>> Start INFORMATION SUPPLIED

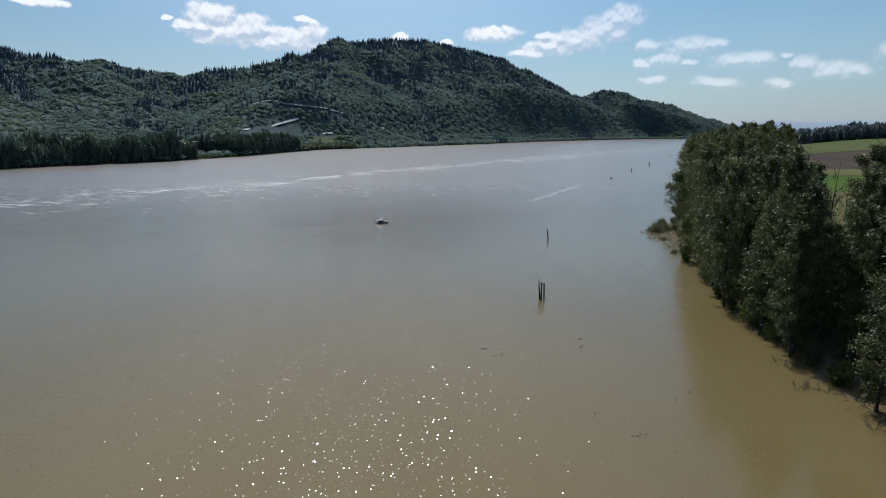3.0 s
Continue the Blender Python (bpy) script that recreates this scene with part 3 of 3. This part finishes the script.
def plant_bank():
    r = np.random.RandomState(77)
    # near belt, ragged rows; a gap stands open round y = 140
    for row in range(4):
        y = 50.0 + 3 * row
        while y < 330:
            inland = 1.5 + 8.0 * row + r.uniform(-2.5, 3.0) + 14.5 * float(smooth(205, 232, y) * smooth(300, 265, y))
            x, near = shore(y) + inland / 0.92, y < 185
            # a shaded hollow of open flood water
            if 109.5 < y < 121 and x < 73:
                x += 8.0
            if abs(y - 127.5 - 1.4 * (x - 71.5)) < 9.5 and x < 150:
                plant(NEAR, x, y, r.uniform(0.56, 0.68), r)
            elif r.uniform() > 0.05:
                if y > 165 and r.uniform() < (0.85, 0.35, 0, 0)[row]:
                    plant(YOUNG, x, y, r.uniform(0.6, 1.1), r)
                else:
                    plant(NEAR if near else MID, x, y + r.uniform(-2.0, 2.0), (r.uniform(0.72, 1.05) if row in (0, 3) else r.uniform(0.9, 1.03)) * 0.92, r)
            y += r.uniform(6.5, 14.5) * (1 + row * 0.12) * (0.8 if row == 0 else 1.0)
    # the tallest, close to the water
    for x, y, tall in ((68.5, 133, 1.0), (71, 138, 0.96), (66.5, 127, 0.86), (66, 92, 1.0), (70, 99, 1.02), (69.5, 107, 0.96), (64, 84, 0.9), (78, 114, 1.0), (77, 107, 1.0), (74, 122, 1.0), (72, 149, 0.98), (70, 157, 0.92), (78, 153, 0.98), (76, 165, 0.93), (77, 159, 0.93), (82, 163, 0.94), (83, 151, 0.90), (87, 157, 0.86), (79, 144, 0.83), (82, 172, 0.92), (85, 180, 0.92), (80, 186, 0.9)):
        plant([NEAR[0], NEAR[3]], x, y, tall * 0.93, r)
    # the riverside wood farther up
    y = 330.0
    while y < 980:
        wide = 34 + 60 * float(smooth(380, 480, y))
        for k in range(int(wide / 13)):
            grown = 0.84 + 0.22 * float(smooth(370, 520, y) * smooth(0.5, 4.5, k))
            plant(FAR, shore(y) + 6.0 + k * 12.8 + r.uniform(-4, 4), y + r.uniform(-6, 6), r.uniform(0.88, 1.06) * grown, r)
        y += 14 + (y - 330) * 0.02


plant_bank()


def make_bush(seed, tall, leaves, leaf, foliage=None):
    """A willow bush: a fan of stems and a loose leafy head."""
    r = np.random.RandomState(seed)
    root = new("willow_bush")
    bm = bmesh.new()
    c = []
    for i in range(9):
        az, out = r.uniform(0, 6.28), tall * r.uniform(0.15, 0.5)
        tip = np.array([math.cos(az) * out, math.sin(az) * out, tall * r.uniform(0.55, 1.0)])
        tube(bm, [(0.1 * math.cos(az), 0.1 * math.sin(az), -0.5), tuple(tip * np.array([0.4, 0.4, 0.5])), tuple(tip)], [0.06, 0.04, 0.012], 4)
        for q in (0.45, 0.7, 0.95):
            c.append(tip * q + r.normal(0, 1, (leaves // 27, 3)) * tall * 0.11)
    part("stem_fan", bm, M_TWIG, root)
    c = np.concatenate(c)
    c[:, 2] = np.abs(c[:, 2]) + 0.05
    m = len(c)
    along = r.normal(0, 1, (m, 3)) + np.array([0, 0, 0.4])
    along /= np.linalg.norm(along, axis=1)[:, None]
    side = np.cross(along, r.normal(0, 1, (m, 3)))
    side /= np.linalg.norm(side, axis=1)[:, None]
    size = leaf * r.uniform(0.6, 1.3, (m, 1))
    blade = np.stack([c - along * size * 0.6, c + side * size * 0.34, c + along * size * 0.6 - side * size * 0.2], 1).reshape(-1, 3)
    mesh_object("foliage", blade, np.arange(3 * m).reshape(-1, 3), foliage or M_BUSH, root)
    return tagged(root, "light green willow bush at the flooded water's edge", "bush", "bushes along the bank")


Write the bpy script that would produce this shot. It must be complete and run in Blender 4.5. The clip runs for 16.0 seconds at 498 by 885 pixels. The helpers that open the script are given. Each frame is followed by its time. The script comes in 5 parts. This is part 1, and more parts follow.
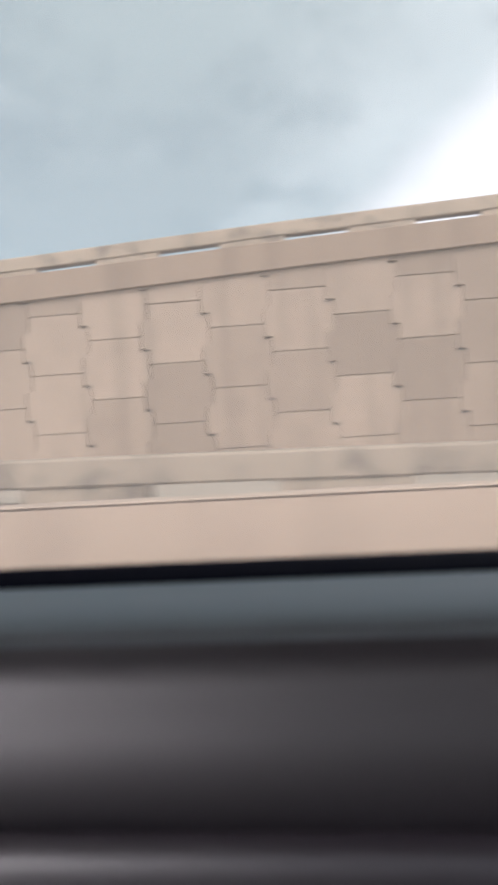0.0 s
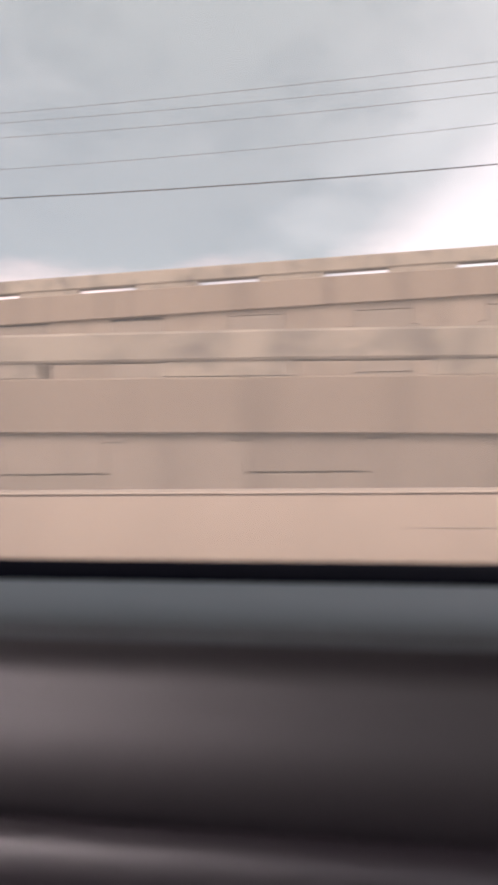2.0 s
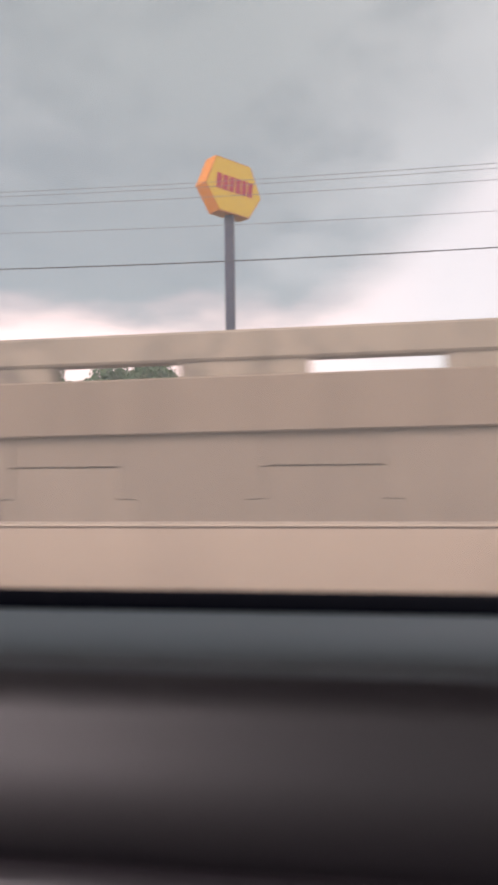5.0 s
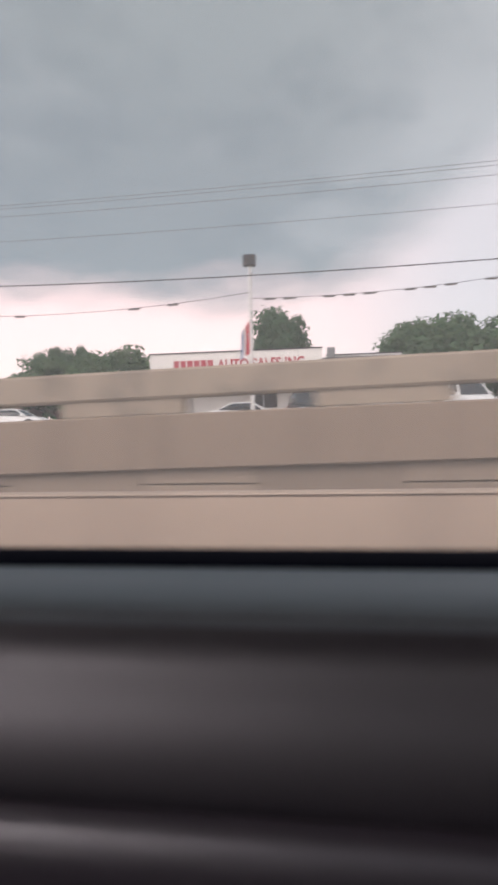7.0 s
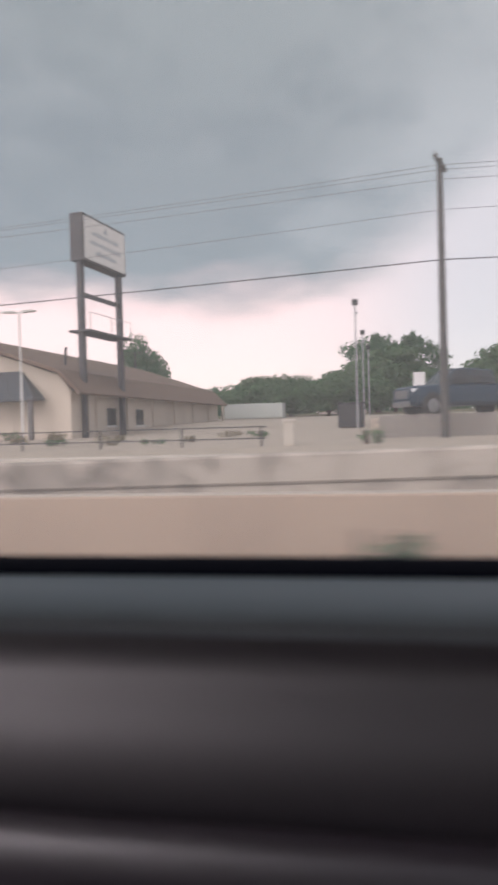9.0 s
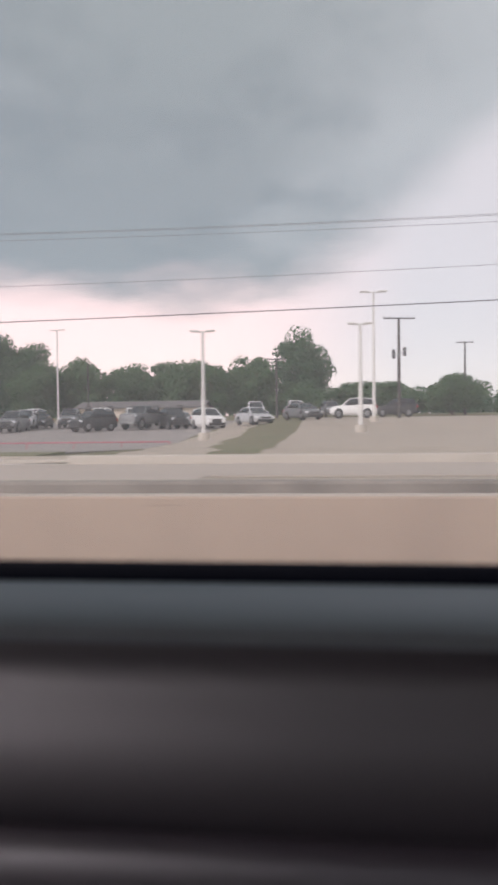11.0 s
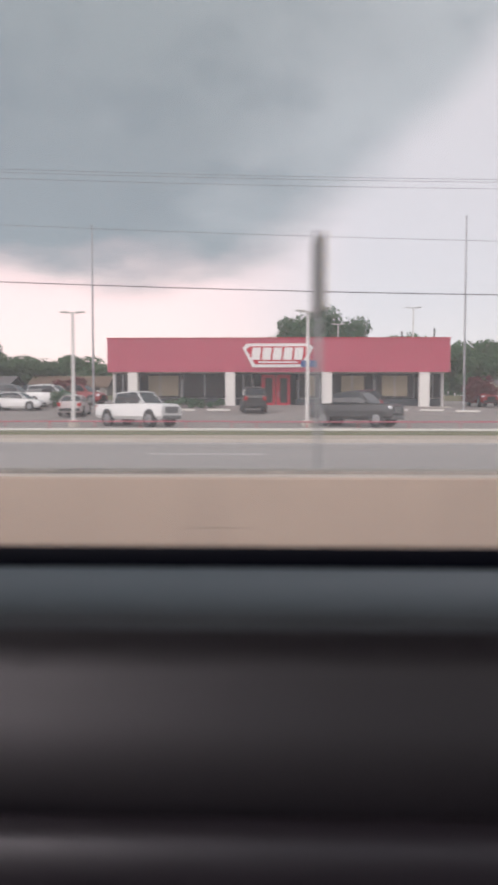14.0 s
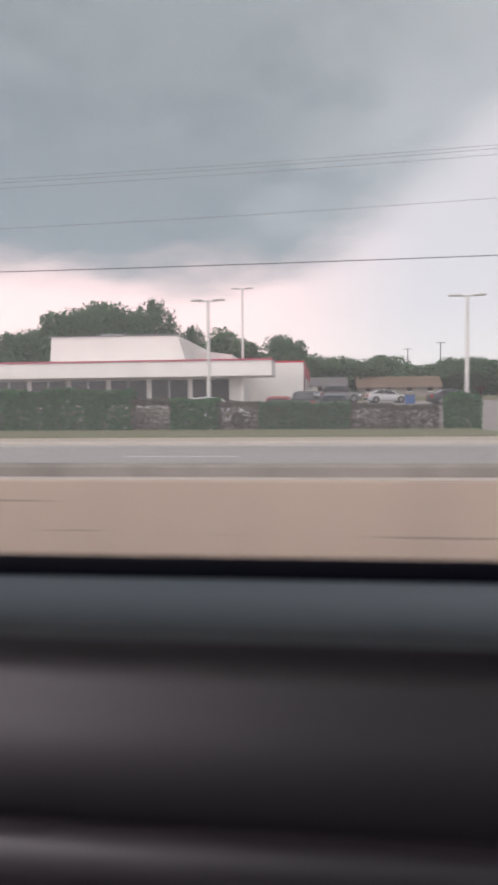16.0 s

>> End INFORMATION SUPPLIED

Copy the data character for character, but drop all pictures from the copy.

3.0 s
Continue the Blender Python (bpy) script that recreates this scene with part 3 of 3. This part finishes the script.
def plant_bank():
    r = np.random.RandomState(77)
    # near belt, ragged rows; a gap stands open round y = 140
    for row in range(4):
        y = 50.0 + 3 * row
        while y < 330:
            inland = 1.5 + 8.0 * row + r.uniform(-2.5, 3.0) + 14.5 * float(smooth(205, 232, y) * smooth(300, 265, y))
            x, near = shore(y) + inland / 0.92, y < 185
            # a shaded hollow of open flood water
            if 109.5 < y < 121 and x < 73:
                x += 8.0
            if abs(y - 127.5 - 1.4 * (x - 71.5)) < 9.5 and x < 150:
                plant(NEAR, x, y, r.uniform(0.56, 0.68), r)
            elif r.uniform() > 0.05:
                if y > 165 and r.uniform() < (0.85, 0.35, 0, 0)[row]:
                    plant(YOUNG, x, y, r.uniform(0.6, 1.1), r)
                else:
                    plant(NEAR if near else MID, x, y + r.uniform(-2.0, 2.0), (r.uniform(0.72, 1.05) if row in (0, 3) else r.uniform(0.9, 1.03)) * 0.92, r)
            y += r.uniform(6.5, 14.5) * (1 + row * 0.12) * (0.8 if row == 0 else 1.0)
    # the tallest, close to the water
    for x, y, tall in ((68.5, 133, 1.0), (71, 138, 0.96), (66.5, 127, 0.86), (66, 92, 1.0), (70, 99, 1.02), (69.5, 107, 0.96), (64, 84, 0.9), (78, 114, 1.0), (77, 107, 1.0), (74, 122, 1.0), (72, 149, 0.98), (70, 157, 0.92), (78, 153, 0.98), (76, 165, 0.93), (77, 159, 0.93), (82, 163, 0.94), (83, 151, 0.90), (87, 157, 0.86), (79, 144, 0.83), (82, 172, 0.92), (85, 180, 0.92), (80, 186, 0.9)):
        plant([NEAR[0], NEAR[3]], x, y, tall * 0.93, r)
    # the riverside wood farther up
    y = 330.0
    while y < 980:
        wide = 34 + 60 * float(smooth(380, 480, y))
        for k in range(int(wide / 13)):
            grown = 0.84 + 0.22 * float(smooth(370, 520, y) * smooth(0.5, 4.5, k))
            plant(FAR, shore(y) + 6.0 + k * 12.8 + r.uniform(-4, 4), y + r.uniform(-6, 6), r.uniform(0.88, 1.06) * grown, r)
        y += 14 + (y - 330) * 0.02


plant_bank()


def make_bush(seed, tall, leaves, leaf, foliage=None):
    """A willow bush: a fan of stems and a loose leafy head."""
    r = np.random.RandomState(seed)
    root = new("willow_bush")
    bm = bmesh.new()
    c = []
    for i in range(9):
        az, out = r.uniform(0, 6.28), tall * r.uniform(0.15, 0.5)
        tip = np.array([math.cos(az) * out, math.sin(az) * out, tall * r.uniform(0.55, 1.0)])
        tube(bm, [(0.1 * math.cos(az), 0.1 * math.sin(az), -0.5), tuple(tip * np.array([0.4, 0.4, 0.5])), tuple(tip)], [0.06, 0.04, 0.012], 4)
        for q in (0.45, 0.7, 0.95):
            c.append(tip * q + r.normal(0, 1, (leaves // 27, 3)) * tall * 0.11)
    part("stem_fan", bm, M_TWIG, root)
    c = np.concatenate(c)
    c[:, 2] = np.abs(c[:, 2]) + 0.05
    m = len(c)
    along = r.normal(0, 1, (m, 3)) + np.array([0, 0, 0.4])
    along /= np.linalg.norm(along, axis=1)[:, None]
    side = np.cross(along, r.normal(0, 1, (m, 3)))
    side /= np.linalg.norm(side, axis=1)[:, None]
    size = leaf * r.uniform(0.6, 1.3, (m, 1))
    blade = np.stack([c - along * size * 0.6, c + side * size * 0.34, c + along * size * 0.6 - side * size * 0.2], 1).reshape(-1, 3)
    mesh_object("foliage", blade, np.arange(3 * m).reshape(-1, 3), foliage or M_BUSH, root)
    return tagged(root, "light green willow bush at the flooded water's edge", "bush", "bushes along the bank")


Write the bpy script that would produce this shot. It must be complete and run in Blender 4.5. The clip runs for 16.0 seconds at 498 by 885 pixels. The helpers that open the script are given. Each frame is followed by its time. The script comes in 5 parts. This is part 1, and more parts follow.
0.0 s
2.0 s
5.0 s
7.0 s
9.0 s
11.0 s
14.0 s
16.0 s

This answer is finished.